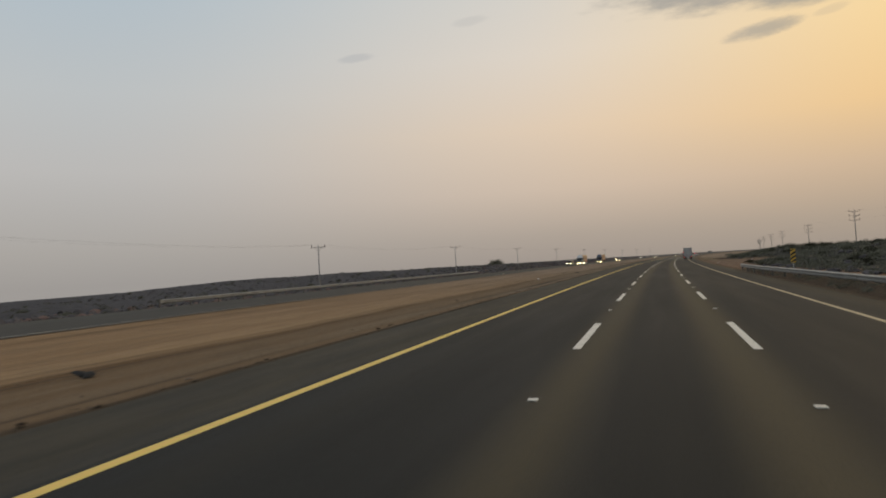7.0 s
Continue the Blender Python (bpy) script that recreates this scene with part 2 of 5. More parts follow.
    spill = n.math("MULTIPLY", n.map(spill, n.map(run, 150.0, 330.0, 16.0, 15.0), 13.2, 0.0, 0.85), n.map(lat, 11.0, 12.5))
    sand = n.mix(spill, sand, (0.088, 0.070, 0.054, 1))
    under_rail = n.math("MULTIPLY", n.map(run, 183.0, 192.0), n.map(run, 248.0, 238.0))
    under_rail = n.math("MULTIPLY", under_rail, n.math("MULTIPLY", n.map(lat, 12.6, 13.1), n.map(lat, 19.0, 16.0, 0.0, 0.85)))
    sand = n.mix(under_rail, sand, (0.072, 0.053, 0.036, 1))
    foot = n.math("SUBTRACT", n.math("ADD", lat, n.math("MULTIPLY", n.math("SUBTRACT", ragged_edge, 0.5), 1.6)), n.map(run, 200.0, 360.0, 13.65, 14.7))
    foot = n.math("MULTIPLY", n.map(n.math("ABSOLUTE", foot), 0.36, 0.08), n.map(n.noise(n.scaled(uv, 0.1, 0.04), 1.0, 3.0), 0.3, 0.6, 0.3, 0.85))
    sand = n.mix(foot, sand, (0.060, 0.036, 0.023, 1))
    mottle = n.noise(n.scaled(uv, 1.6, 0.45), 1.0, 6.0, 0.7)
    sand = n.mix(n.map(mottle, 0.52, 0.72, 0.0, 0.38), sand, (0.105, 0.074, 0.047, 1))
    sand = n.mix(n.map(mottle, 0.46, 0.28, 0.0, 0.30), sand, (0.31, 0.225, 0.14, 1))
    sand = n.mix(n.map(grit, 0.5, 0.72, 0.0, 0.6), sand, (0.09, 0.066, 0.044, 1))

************

TASK STATEMENT:
Extract the full listing exactly, with the pictures left out.

RESPONSE TO THE TASK:
7.0 s
Continue the Blender Python (bpy) script that recreates this scene with part 2 of 5. More parts follow.
    spill = n.math("MULTIPLY", n.map(spill, n.map(run, 150.0, 330.0, 16.0, 15.0), 13.2, 0.0, 0.85), n.map(lat, 11.0, 12.5))
    sand = n.mix(spill, sand, (0.088, 0.070, 0.054, 1))
    under_rail = n.math("MULTIPLY", n.map(run, 183.0, 192.0), n.map(run, 248.0, 238.0))
    under_rail = n.math("MULTIPLY", under_rail, n.math("MULTIPLY", n.map(lat, 12.6, 13.1), n.map(lat, 19.0, 16.0, 0.0, 0.85)))
    sand = n.mix(under_rail, sand, (0.072, 0.053, 0.036, 1))
    foot = n.math("SUBTRACT", n.math("ADD", lat, n.math("MULTIPLY", n.math("SUBTRACT", ragged_edge, 0.5), 1.6)), n.map(run, 200.0, 360.0, 13.65, 14.7))
    foot = n.math("MULTIPLY", n.map(n.math("ABSOLUTE", foot), 0.36, 0.08), n.map(n.noise(n.scaled(uv, 0.1, 0.04), 1.0, 3.0), 0.3, 0.6, 0.3, 0.85))
    sand = n.mix(foot, sand, (0.060, 0.036, 0.023, 1))
    mottle = n.noise(n.scaled(uv, 1.6, 0.45), 1.0, 6.0, 0.7)
    sand = n.mix(n.map(mottle, 0.52, 0.72, 0.0, 0.38), sand, (0.105, 0.074, 0.047, 1))
    sand = n.mix(n.map(mottle, 0.46, 0.28, 0.0, 0.30), sand, (0.31, 0.225, 0.14, 1))
    sand = n.mix(n.map(grit, 0.5, 0.72, 0.0, 0.6), sand, (0.09, 0.066, 0.044, 1))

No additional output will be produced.